SET TASK:
Retype all of the data exactly as given.

AVAILABLE DATA:
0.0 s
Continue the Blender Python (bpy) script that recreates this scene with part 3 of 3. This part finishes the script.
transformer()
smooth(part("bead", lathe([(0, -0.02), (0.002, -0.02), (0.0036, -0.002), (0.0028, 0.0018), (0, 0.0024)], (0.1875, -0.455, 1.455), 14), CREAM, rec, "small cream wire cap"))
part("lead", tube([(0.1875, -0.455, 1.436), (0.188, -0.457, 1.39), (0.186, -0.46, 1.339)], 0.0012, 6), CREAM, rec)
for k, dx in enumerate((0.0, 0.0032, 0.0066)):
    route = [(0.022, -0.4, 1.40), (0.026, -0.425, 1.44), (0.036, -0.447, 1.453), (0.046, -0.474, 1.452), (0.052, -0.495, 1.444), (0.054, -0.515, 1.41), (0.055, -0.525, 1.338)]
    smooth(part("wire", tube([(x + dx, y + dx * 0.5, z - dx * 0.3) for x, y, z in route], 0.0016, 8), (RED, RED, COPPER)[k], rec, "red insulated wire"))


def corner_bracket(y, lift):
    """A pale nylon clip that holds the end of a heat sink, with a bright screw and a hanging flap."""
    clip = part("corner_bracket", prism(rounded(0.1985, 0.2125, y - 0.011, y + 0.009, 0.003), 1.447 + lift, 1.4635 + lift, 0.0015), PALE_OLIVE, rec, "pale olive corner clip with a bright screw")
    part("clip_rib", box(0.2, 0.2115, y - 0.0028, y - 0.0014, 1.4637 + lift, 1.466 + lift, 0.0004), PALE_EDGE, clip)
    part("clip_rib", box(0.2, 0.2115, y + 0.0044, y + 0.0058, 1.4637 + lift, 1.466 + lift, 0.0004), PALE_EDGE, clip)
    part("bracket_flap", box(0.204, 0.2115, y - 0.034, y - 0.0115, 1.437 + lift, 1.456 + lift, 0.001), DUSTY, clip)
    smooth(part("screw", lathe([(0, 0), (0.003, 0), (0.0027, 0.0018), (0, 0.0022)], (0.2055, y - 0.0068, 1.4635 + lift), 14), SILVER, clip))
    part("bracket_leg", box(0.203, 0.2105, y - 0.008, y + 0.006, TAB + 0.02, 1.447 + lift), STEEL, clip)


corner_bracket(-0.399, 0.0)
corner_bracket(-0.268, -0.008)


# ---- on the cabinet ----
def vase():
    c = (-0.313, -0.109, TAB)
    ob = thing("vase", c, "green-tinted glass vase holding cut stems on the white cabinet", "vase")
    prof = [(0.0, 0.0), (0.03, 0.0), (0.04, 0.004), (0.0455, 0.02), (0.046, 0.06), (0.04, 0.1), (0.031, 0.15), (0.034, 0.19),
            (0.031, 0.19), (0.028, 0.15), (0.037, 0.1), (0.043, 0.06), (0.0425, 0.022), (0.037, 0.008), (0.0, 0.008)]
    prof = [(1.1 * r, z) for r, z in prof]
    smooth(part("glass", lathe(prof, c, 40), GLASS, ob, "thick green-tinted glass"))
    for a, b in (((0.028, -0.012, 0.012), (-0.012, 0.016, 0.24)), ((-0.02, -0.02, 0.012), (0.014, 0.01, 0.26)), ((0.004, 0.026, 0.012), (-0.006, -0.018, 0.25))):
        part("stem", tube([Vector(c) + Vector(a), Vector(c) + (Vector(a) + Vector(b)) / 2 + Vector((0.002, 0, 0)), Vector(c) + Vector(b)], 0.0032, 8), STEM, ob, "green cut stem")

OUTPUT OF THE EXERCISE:
0.0 s
Continue the Blender Python (bpy) script that recreates this scene with part 3 of 3. This part finishes the script.
transformer()
smooth(part("bead", lathe([(0, -0.02), (0.002, -0.02), (0.0036, -0.002), (0.0028, 0.0018), (0, 0.0024)], (0.1875, -0.455, 1.455), 14), CREAM, rec, "small cream wire cap"))
part("lead", tube([(0.1875, -0.455, 1.436), (0.188, -0.457, 1.39), (0.186, -0.46, 1.339)], 0.0012, 6), CREAM, rec)
for k, dx in enumerate((0.0, 0.0032, 0.0066)):
    route = [(0.022, -0.4, 1.40), (0.026, -0.425, 1.44), (0.036, -0.447, 1.453), (0.046, -0.474, 1.452), (0.052, -0.495, 1.444), (0.054, -0.515, 1.41), (0.055, -0.525, 1.338)]
    smooth(part("wire", tube([(x + dx, y + dx * 0.5, z - dx * 0.3) for x, y, z in route], 0.0016, 8), (RED, RED, COPPER)[k], rec, "red insulated wire"))


def corner_bracket(y, lift):
    """A pale nylon clip that holds the end of a heat sink, with a bright screw and a hanging flap."""
    clip = part("corner_bracket", prism(rounded(0.1985, 0.2125, y - 0.011, y + 0.009, 0.003), 1.447 + lift, 1.4635 + lift, 0.0015), PALE_OLIVE, rec, "pale olive corner clip with a bright screw")
    part("clip_rib", box(0.2, 0.2115, y - 0.0028, y - 0.0014, 1.4637 + lift, 1.466 + lift, 0.0004), PALE_EDGE, clip)
    part("clip_rib", box(0.2, 0.2115, y + 0.0044, y + 0.0058, 1.4637 + lift, 1.466 + lift, 0.0004), PALE_EDGE, clip)
    part("bracket_flap", box(0.204, 0.2115, y - 0.034, y - 0.0115, 1.437 + lift, 1.456 + lift, 0.001), DUSTY, clip)
    smooth(part("screw", lathe([(0, 0), (0.003, 0), (0.0027, 0.0018), (0, 0.0022)], (0.2055, y - 0.0068, 1.4635 + lift), 14), SILVER, clip))
    part("bracket_leg", box(0.203, 0.2105, y - 0.008, y + 0.006, TAB + 0.02, 1.447 + lift), STEEL, clip)


corner_bracket(-0.399, 0.0)
corner_bracket(-0.268, -0.008)


# ---- on the cabinet ----
def vase():
    c = (-0.313, -0.109, TAB)
    ob = thing("vase", c, "green-tinted glass vase holding cut stems on the white cabinet", "vase")
    prof = [(0.0, 0.0), (0.03, 0.0), (0.04, 0.004), (0.0455, 0.02), (0.046, 0.06), (0.04, 0.1), (0.031, 0.15), (0.034, 0.19),
            (0.031, 0.19), (0.028, 0.15), (0.037, 0.1), (0.043, 0.06), (0.0425, 0.022), (0.037, 0.008), (0.0, 0.008)]
    prof = [(1.1 * r, z) for r, z in prof]
    smooth(part("glass", lathe(prof, c, 40), GLASS, ob, "thick green-tinted glass"))
    for a, b in (((0.028, -0.012, 0.012), (-0.012, 0.016, 0.24)), ((-0.02, -0.02, 0.012), (0.014, 0.01, 0.26)), ((0.004, 0.026, 0.012), (-0.006, -0.018, 0.25))):
        part("stem", tube([Vector(c) + Vector(a), Vector(c) + (Vector(a) + Vector(b)) / 2 + Vector((0.002, 0, 0)), Vector(c) + Vector(b)], 0.0032, 8), STEM, ob, "green cut stem")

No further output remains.